Here's the thing: On the surface, Sandin has made a decent little argument for himself to earn a slight bump in pay -- slight being the operative word. He's a former first-round pick, has produced well in his (albeit limited) usage thus far, and is clearly locked in as a key piece of the Leafs' future.

On the flip side, Sandin has just 88 games of NHL experience under his belt to this point, has barely ever played higher than the Leafs' third pair, got caved in during the very brief time he did, and has battled injuries for two out of his three seasons in the big leagues.

No matter his potential, Leafs management has every reason to be cautious with Sandin's future, and that includes not breaking the bank to keep him while his rights still remain with the club.

From all reports, Sandin is unhappy with the lack of readily available playing time he's facing ahead of next season. The logjam on the Leafs' left side is due to the club re-signing Mark Giordano to arguably the best contract in the league. And if Sandin's camp truly expected the Leafs to choose keeping a lineup spot vacant for their unproven client over signing a former Norris winner for $800,000 per year, then they're not operating rationally.

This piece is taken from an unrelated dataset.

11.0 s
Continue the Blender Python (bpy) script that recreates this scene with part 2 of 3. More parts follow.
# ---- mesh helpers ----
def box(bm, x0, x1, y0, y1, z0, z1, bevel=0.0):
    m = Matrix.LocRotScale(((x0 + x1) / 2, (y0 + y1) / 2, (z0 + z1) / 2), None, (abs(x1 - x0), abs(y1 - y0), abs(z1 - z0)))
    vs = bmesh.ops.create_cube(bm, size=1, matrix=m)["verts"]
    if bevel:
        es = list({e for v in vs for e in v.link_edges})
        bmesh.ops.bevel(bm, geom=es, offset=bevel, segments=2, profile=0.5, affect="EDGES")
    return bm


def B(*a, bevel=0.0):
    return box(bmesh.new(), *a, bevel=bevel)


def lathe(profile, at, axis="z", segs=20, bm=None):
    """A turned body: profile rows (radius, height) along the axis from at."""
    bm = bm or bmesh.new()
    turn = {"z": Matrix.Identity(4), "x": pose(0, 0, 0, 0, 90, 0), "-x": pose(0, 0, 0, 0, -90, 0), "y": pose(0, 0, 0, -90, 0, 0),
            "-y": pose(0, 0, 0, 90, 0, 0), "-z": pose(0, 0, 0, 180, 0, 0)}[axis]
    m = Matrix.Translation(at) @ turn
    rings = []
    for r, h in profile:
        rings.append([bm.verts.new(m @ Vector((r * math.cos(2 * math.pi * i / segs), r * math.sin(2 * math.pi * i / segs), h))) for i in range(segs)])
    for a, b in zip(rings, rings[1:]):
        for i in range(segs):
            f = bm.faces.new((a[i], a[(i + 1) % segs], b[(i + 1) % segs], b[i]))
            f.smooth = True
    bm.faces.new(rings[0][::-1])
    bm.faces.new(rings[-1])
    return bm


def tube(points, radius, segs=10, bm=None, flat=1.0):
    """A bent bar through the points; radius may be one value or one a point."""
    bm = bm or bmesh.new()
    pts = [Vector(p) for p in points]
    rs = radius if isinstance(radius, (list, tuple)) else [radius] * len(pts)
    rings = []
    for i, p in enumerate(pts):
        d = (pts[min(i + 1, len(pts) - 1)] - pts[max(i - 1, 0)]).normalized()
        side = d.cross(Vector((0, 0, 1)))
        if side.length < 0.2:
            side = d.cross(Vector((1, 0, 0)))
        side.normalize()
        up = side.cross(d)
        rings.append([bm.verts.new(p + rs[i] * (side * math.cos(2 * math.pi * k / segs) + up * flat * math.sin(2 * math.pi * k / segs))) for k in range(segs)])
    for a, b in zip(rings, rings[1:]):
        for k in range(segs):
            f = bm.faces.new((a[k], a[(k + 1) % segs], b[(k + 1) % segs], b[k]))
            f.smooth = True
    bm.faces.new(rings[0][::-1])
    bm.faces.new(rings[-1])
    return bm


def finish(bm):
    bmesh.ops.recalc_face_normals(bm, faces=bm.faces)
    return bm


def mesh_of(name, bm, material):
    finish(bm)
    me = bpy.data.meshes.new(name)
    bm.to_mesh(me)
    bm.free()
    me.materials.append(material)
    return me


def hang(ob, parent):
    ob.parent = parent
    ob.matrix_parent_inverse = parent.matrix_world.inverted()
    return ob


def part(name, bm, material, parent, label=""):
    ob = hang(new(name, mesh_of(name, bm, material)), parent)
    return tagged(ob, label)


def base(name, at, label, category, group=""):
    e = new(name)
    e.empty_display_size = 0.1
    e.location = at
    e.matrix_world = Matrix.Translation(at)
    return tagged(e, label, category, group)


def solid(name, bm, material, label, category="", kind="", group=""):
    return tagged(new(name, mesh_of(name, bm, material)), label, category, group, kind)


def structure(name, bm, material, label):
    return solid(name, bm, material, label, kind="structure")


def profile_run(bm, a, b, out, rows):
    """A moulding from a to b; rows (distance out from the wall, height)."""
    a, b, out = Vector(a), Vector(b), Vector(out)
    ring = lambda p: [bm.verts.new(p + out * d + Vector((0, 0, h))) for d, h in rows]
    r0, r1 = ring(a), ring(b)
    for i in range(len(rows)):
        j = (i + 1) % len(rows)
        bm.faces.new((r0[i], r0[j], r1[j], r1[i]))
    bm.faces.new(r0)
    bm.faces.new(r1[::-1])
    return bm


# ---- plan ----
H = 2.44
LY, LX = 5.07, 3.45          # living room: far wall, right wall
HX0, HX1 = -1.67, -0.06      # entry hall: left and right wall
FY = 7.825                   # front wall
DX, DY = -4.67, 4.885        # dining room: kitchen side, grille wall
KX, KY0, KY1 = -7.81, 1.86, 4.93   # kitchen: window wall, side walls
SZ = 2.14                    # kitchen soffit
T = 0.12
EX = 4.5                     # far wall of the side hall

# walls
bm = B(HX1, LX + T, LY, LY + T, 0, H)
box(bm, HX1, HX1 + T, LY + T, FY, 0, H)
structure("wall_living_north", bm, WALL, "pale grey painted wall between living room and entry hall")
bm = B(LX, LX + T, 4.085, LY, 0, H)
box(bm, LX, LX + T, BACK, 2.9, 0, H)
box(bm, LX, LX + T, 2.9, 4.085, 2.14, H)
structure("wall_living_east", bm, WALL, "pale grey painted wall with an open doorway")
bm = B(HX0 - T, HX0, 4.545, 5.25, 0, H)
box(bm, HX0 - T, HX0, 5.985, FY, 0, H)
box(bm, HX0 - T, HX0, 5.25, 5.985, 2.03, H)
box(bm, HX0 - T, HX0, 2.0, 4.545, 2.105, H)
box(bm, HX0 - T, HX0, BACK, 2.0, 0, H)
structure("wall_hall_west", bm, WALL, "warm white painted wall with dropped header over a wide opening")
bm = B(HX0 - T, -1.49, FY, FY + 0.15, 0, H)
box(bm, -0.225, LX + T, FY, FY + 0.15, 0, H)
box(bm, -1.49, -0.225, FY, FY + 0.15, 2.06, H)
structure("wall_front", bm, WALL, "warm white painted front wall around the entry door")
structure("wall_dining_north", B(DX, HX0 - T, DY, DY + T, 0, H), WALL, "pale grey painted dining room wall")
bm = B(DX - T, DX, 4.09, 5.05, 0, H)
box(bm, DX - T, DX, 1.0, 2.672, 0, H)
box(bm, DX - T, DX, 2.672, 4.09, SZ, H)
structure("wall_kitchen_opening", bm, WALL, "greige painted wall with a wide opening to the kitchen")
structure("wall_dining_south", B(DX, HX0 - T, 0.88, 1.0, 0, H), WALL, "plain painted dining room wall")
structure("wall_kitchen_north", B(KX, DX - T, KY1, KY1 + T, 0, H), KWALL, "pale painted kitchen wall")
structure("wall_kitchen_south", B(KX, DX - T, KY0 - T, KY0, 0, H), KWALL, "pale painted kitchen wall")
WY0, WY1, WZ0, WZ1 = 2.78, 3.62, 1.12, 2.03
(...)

Sandin will get a deal done one way or another. The CBA is structured to ensure it. But things might get hairy before both sides find common ground.

Sean Durzi - Los Angeles Kings 
2021-22 Stat Line: 64 GP, 3 goals, 24 assists, 27 points, 19:35 TOI

There are a few ways to read into why Durzi doesn't have a new contract yet -- the most plausible of which being that the Kings only have $1.5 million in cap space right now and Durzi, along with the next member of this list, will almost certainly cost more.

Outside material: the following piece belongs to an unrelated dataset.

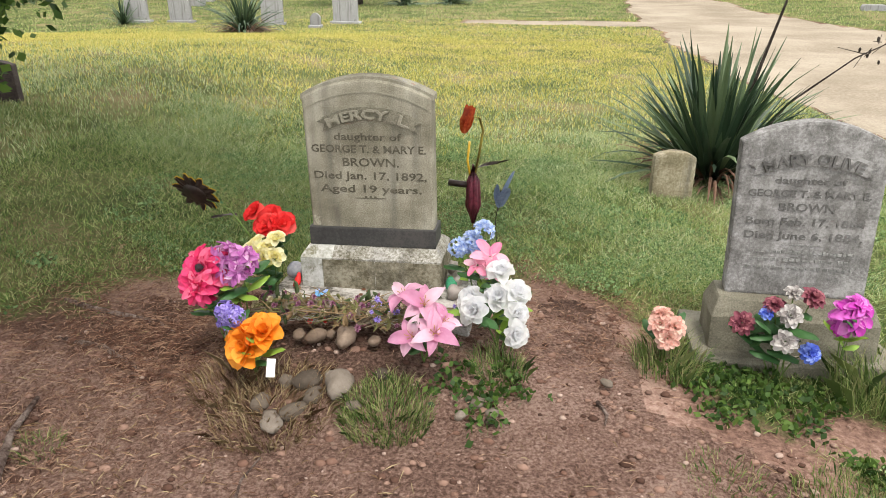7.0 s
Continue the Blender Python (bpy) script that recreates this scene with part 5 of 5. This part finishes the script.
def butterfly_stake():
    x, y = -3.065, 7.62
    F = Vector((x, y, H(x, y)))
    t = thing("garden_stake", "blue-grey metal butterfly on a thin wire stake", "garden stake", Matrix.Translation(F))
    part("wire", Shape().tube([(0, 0, -0.05), (0.006, 0, 0.2), (-0.004, 0, 0.36), (0.02, 0, 0.52)], 0.002, 5).mesh("wire", M_DARKMETAL), t)
    for a, tall in ((25, 0.21), (65, 0.17), (-35, 0.12)):
        s = Shape()
        petal(s, 0.0, tall, 0.07, 6, 8, 0.1, 0.0, 6, 3, 0.3)
        part("wing", s.mesh("wing", M_BLUEMETAL), t, pose(0.015, 0, 0.43, 0, a * 0.45, -a))
    part("body", Shape().tube([(0.005, 0, 0.41), (0.015, -0.01, 0.47), (0.03, -0.01, 0.53)], [0.004, 0.007, 0.003], 7).mesh("body", M_DARKMETAL, True), t)


sun_stake()
poppy_stake()
butterfly_stake()


def flag():
    F = Vector((-4.80, 3.98, H(-4.80, 3.98)))
    t = thing("small_flag", "small striped flag on a stick among the sword leaves", "flag", Matrix.Translation(F) @ Matrix.Diagonal((0.6, 0.6, 1.02, 1)))
    part("stick", Shape().tube([(0, 0, -0.05), (-0.10, 0, 1.22)], 0.004, 6).mesh("stick", M_STRAW), t)
    fr_, fw, fbl = fmat("flag_red", (0.22, 0.02, 0.025), (0.26, 0.03, 0.035), (0.30, 0.05, 0.05)), F_WHITE, fmat("flag_blue", (0.03, 0.04, 0.16), (0.04, 0.05, 0.2), (0.06, 0.07, 0.25))
    for k in range(9):
        z1, z0 = 1.20 - 0.034 * k, 1.20 - 0.034 * (k + 1)
        s = Shape()
        n = 6
        vs = [(-0.10 * z / 1.22 + (0.012 + 0.024 * i) * (1 - 0.2 * k / 9), 0.012 * math.sin(2.2 * i + k * 0.4), z - 0.012 * i - 0.09 * (1 - k / 9) * (i / n) * 0) for z in (z1, z0) for i in range(n)]
        s.add(vs, [(i, i + 1, n + i + 1, n + i) for i in range(n - 1)])
        part("stripe", s.mesh("stripe", fbl if k < 3 else (fr_ if k % 2 else fw)), t)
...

I mean, the guy scored at roughly a half-point-per-game pace while averaging nearly 20 minutes in nightly ice time for a playoff team with a deep blueline to begin with. How can you argue he doesn't deserve, at the very least, that $1.5 million on his own, with Durzi being capable of commanding even more than that based on his usage rate, production, and make-up as a puck-moving right-shot D.

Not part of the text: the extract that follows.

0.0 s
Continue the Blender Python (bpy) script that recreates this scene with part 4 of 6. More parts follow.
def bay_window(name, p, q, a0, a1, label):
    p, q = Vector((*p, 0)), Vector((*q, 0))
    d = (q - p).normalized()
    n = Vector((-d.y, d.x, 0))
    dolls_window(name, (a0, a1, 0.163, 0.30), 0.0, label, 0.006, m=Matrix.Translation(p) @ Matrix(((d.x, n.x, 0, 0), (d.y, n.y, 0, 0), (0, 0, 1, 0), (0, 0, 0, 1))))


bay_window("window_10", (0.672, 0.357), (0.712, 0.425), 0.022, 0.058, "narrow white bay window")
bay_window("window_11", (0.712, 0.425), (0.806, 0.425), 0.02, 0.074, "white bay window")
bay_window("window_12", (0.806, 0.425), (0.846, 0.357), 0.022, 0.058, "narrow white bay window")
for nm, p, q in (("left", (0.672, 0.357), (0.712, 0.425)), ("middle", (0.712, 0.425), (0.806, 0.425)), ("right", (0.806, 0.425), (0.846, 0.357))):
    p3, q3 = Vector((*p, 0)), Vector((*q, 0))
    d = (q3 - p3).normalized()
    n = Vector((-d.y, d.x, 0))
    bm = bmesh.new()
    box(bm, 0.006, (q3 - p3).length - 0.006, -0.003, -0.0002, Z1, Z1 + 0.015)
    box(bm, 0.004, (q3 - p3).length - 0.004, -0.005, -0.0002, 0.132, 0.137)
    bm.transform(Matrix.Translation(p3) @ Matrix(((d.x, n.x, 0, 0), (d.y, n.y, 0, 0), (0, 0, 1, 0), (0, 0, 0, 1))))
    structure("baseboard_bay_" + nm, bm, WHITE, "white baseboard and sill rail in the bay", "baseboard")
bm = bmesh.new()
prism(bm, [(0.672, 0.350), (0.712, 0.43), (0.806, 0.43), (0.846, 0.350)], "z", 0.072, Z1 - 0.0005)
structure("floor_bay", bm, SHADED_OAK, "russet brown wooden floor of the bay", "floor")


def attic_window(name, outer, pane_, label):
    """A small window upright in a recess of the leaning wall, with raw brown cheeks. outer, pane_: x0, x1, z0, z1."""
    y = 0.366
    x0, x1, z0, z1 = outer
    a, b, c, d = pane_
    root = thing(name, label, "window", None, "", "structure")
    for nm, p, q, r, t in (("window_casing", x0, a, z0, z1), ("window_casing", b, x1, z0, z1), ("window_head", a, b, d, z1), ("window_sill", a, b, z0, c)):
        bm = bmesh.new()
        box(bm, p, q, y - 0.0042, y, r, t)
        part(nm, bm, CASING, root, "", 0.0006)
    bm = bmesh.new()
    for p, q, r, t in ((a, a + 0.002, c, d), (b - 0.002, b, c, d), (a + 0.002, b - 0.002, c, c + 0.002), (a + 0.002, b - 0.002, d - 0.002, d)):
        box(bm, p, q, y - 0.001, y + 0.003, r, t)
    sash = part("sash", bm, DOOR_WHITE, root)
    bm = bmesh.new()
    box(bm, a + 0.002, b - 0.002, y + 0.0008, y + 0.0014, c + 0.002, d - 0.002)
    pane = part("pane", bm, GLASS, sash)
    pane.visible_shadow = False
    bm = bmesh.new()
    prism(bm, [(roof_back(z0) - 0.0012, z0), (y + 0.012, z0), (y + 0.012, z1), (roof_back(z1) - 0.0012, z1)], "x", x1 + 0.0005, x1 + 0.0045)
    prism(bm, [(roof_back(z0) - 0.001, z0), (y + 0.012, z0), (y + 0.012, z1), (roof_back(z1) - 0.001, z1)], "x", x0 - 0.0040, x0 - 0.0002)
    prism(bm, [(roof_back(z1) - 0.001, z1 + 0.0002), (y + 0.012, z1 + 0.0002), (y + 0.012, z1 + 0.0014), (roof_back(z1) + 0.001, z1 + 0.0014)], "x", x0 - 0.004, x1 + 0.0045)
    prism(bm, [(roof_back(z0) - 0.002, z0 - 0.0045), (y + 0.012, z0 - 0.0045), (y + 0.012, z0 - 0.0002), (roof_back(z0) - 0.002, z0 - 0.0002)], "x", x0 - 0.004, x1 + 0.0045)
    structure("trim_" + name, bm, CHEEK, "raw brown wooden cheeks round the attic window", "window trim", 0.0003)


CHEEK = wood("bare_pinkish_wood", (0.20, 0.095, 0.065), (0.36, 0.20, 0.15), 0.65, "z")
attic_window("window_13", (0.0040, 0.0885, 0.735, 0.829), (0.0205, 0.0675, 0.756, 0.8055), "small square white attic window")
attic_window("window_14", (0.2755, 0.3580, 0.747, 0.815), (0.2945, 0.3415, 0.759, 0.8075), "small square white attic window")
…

Players of that ilk are increasingly difficult to find. The Kings should probably make it a priority to get him signed ahead of training camp, or risk messing with what looks like a winning formula heading into next season. 

Nicolas Hague - Vegas Golden Knights
2021-22 Stat Line: 52 GP, 4 goals, 10 assists, 14 points, 18:39 TOI

Ok, it's not a complete shock as to why Hague isn't signed yet.

Deciphering Vegas' cap situation these days requires a Ph.D. in quantum physics and an adept knowledge of tax fraud. The club is constantly toying with whichever CBA loophole grants them the most financial relief, and with Robin Lehner set to miss the entire 2022-23 season, their LTIR pool is about to balloon to a truly stunning total.

The Golden Knights simply cannot sign Hague right now even if they wanted to. Not until they place Lehner and Shea Weber's ghost contract on LTIR and open up roughly $12 million in wiggle room for themselves. And when they do, Hague needs to be a priority. The youngster is an important player, coming off a season in which he logged nearly 19 minutes per night as a 23-year-old.

Once Vegas sorts through their books, Hague isn't going anywhere. 

Ryan McLeod - Edmonton Oilers 
71 GP, 9 goals, 12 assists, 21 points, 12:45 TOI

Cap space. The Oilers have none of it. In fact, they have a negative amount, with CapFriendly currently listing them as $6,781,333 over the cap with just 11 forwards signed. 

That's why Ryan McLeod remains without an extension. Even when the Oilers are eligible to put Mike Smith and Oskar Klefbom's deals on LTIR, they'll still be over the $82.5 million threshold, meaning that GM Ken Holland will need to move some money out in order to sign his lone remaining RFA. 

And it's not like McLeod should be an afterthought, either. The 22-year-old has managed to make the most of his paltry 12:45 of nightly ice time by racking up 21 points in 71 games. McLeod is a rare developmental success story outside of the first round for the Oilers, with the club taking him 40th overall in the 2018 draft and guiding him all the way to the NHL. 

McLeod should be a priority for Holland & co. And a few extra dollars shouldn't stand between them and a promising young forward.